As seeds are produced and new trees grow, it only makes sense that the new seedlings will resemble their parents. Over decades, one beautiful sugar maple can produce hundreds of children that exhibit the same beautiful color and shape. As the seeds blow in the wind and take root, the area grows larger.

I have been told that the sugar maples around Baldwin City originated from seedlings transplanted from New England. If this is true, we can expect those maples to color in the same brilliance as their parents in the Northeast.

There are other factors that affect fall color in sugar maples. The display of reds and yellows occurs when trees stop producing chlorophyll as a response to decreasing periods of sunlight (shorter days). Temperature and cloud cover influence the brilliance of the color and the length of the fall color season.

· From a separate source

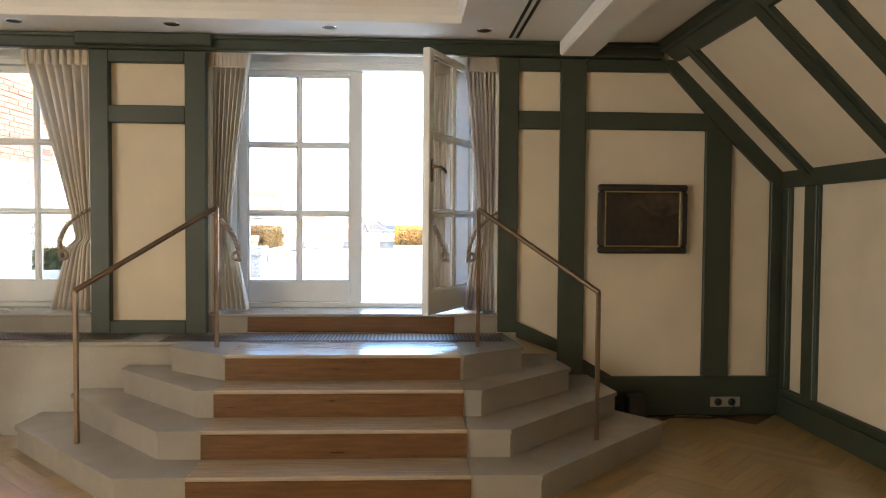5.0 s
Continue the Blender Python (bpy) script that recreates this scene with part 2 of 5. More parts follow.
def material(name, color, rough=0.6, metal=0.0, vary=0.12, scale=6.0, fine=60.0, bump=0.15, dist=0.01, tint=None, coat=0.0, spread=0.0, stretch=(1, 1, 1), uv=False, stain=0.0):
    """A surface with variation at two scales, fine relief, and per-piece spread of its tone."""
    mt = bpy.data.materials.new(name)
    mt.use_nodes = True
    nt = mt.node_tree
    N, L = nt.nodes.new, nt.links.new
    b = nt.nodes["Principled BSDF"]
    b.inputs["Roughness"].default_value, b.inputs["Metallic"].default_value = rough, metal
    if coat:
        b.inputs["Coat Weight"].default_value, b.inputs["Coat Roughness"].default_value = coat, 0.12
    tc = N("ShaderNodeTexCoord")
    vec = tc.outputs["UV" if uv else "Object"]
    rnd = None
    if spread or uv:
        oi, ge = N("ShaderNodeObjectInfo"), N("ShaderNodeNewGeometry")
        s = N("ShaderNodeMath"); s.operation = "ADD"
        L(oi.outputs["Random"], s.inputs[0]); L(ge.outputs["Random Per Island"], s.inputs[1])
        fr = N("ShaderNodeMath"); fr.operation = "FRACT"
        L(s.outputs[0], fr.inputs[0])
        rnd = fr.outputs[0]
        k = N("ShaderNodeMath"); k.operation = "MULTIPLY"; k.inputs[1].default_value = 37.0
        L(rnd, k.inputs[0])
        va = N("ShaderNodeVectorMath"); va.operation = "ADD"
        L(vec, va.inputs[0]); L(k.outputs[0], va.inputs[1])
        vec = va.outputs[0]
    mp = N("ShaderNodeMapping")
    mp.inputs["Scale"].default_value = stretch
    L(vec, mp.inputs[0])
    big, small = N("ShaderNodeTexNoise"), N("ShaderNodeTexNoise")
    big.inputs["Scale"].default_value, big.inputs["Detail"].default_value = scale, 5
    small.inputs["Scale"].default_value, small.inputs["Detail"].default_value = fine, 4
    L(mp.outputs[0], big.inputs["Vector"]); L(mp.outputs[0], small.inputs["Vector"])
    add = N("ShaderNodeMath"); add.operation = "MULTIPLY_ADD"; add.inputs[1].default_value = 0.5
    L(small.outputs["Fac"], add.inputs[0]); L(big.outputs["Fac"], add.inputs[2])
    tot = add.outputs[0]
    ramp = N("ShaderNodeMapRange")
    ramp.inputs["From Min"].default_value, ramp.inputs["From Max"].default_value = 0.45, 1.05
    L(tot, ramp.inputs["Value"])
    mix = N("ShaderNodeMix"); mix.data_type = "RGBA"
    lo = tint or tuple(c * (1 - 2.2 * vary) for c in color)
    hi = tuple(min(0.95, c * (1 + vary)) for c in color)
    mix.inputs["A"].default_value, mix.inputs["B"].default_value = (*lo, 1), (*hi, 1)
    L(ramp.outputs[0], mix.inputs["Factor"])
    col = mix.outputs["Result"]
    if rnd is not None and spread:
        mr = N("ShaderNodeMapRange")
        mr.inputs["To Min"].default_value, mr.inputs["To Max"].default_value = 1 - spread, 1 + spread
        L(rnd, mr.inputs["Value"])
        hs = N("ShaderNodeHueSaturation")
        L(mr.outputs[0], hs.inputs["Value"]); L(col, hs.inputs["Color"])
        col = hs.outputs[0]
    if stain:
        st = N("ShaderNodeTexNoise"); st.inputs["Scale"].default_value, st.inputs["Detail"].default_value = 1.3, 7
        L(tc.outputs["Object"], st.inputs["Vector"])
        sm = N("ShaderNodeMapRange"); sm.interpolation_type = "SMOOTHSTEP"
        sm.inputs["From Min"].default_value, sm.inputs["From Max"].default_value = 0.52, 0.68
        sm.inputs["To Max"].default_value = stain
        L(st.outputs["Fac"], sm.inputs["Value"])
        m2 = N("ShaderNodeMix"); m2.data_type = "RGBA"
        m2.inputs["B"].default_value = (color[0] * 0.35, color[1] * 0.33, color[2] * 0.3, 1)
        L(sm.outputs[0], m2.inputs["Factor"]); L(col, m2.inputs["A"])
        col = m2.outputs["Result"]
    L(col, b.inputs["Base Color"])
    rr = N("ShaderNodeMapRange")
    rr.inputs["To Min"].default_value, rr.inputs["To Max"].default_value = max(0.02, rough - 0.08), min(1, rough + 0.10)
    L(big.outputs["Fac"], rr.inputs["Value"]); L(rr.outputs[0], b.inputs["Roughness"])
    if bump:
        bp = N("ShaderNodeBump")
        bp.inputs["Strength"].default_value, bp.inputs["Distance"].default_value = bump, dist
        L(tot, bp.inputs["Height"]); L(bp.outputs[0], b.inputs["Normal"])
    return mt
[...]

Fall color is not the only tree characteristic influenced by provenance. The next time you travel outside city limits, look at the trees growing at the edges of fields and pastures. I often see groves of oaks whose branches appear to be gnarled in the same direction. A former instructor of mine used to speak about what he called “twin trees.” A tree growing in the middle of a field will often have a twin within a few hundred yards. The twin tree is most likely a sibling or child of the tree you first observed.

Whether or not the sugar maples in southern Douglas County are more beautiful than the rest of the maples in Kansas is up to the observer, but we cannot deny that the maples are, for the most part, similar to each other. They are their own family.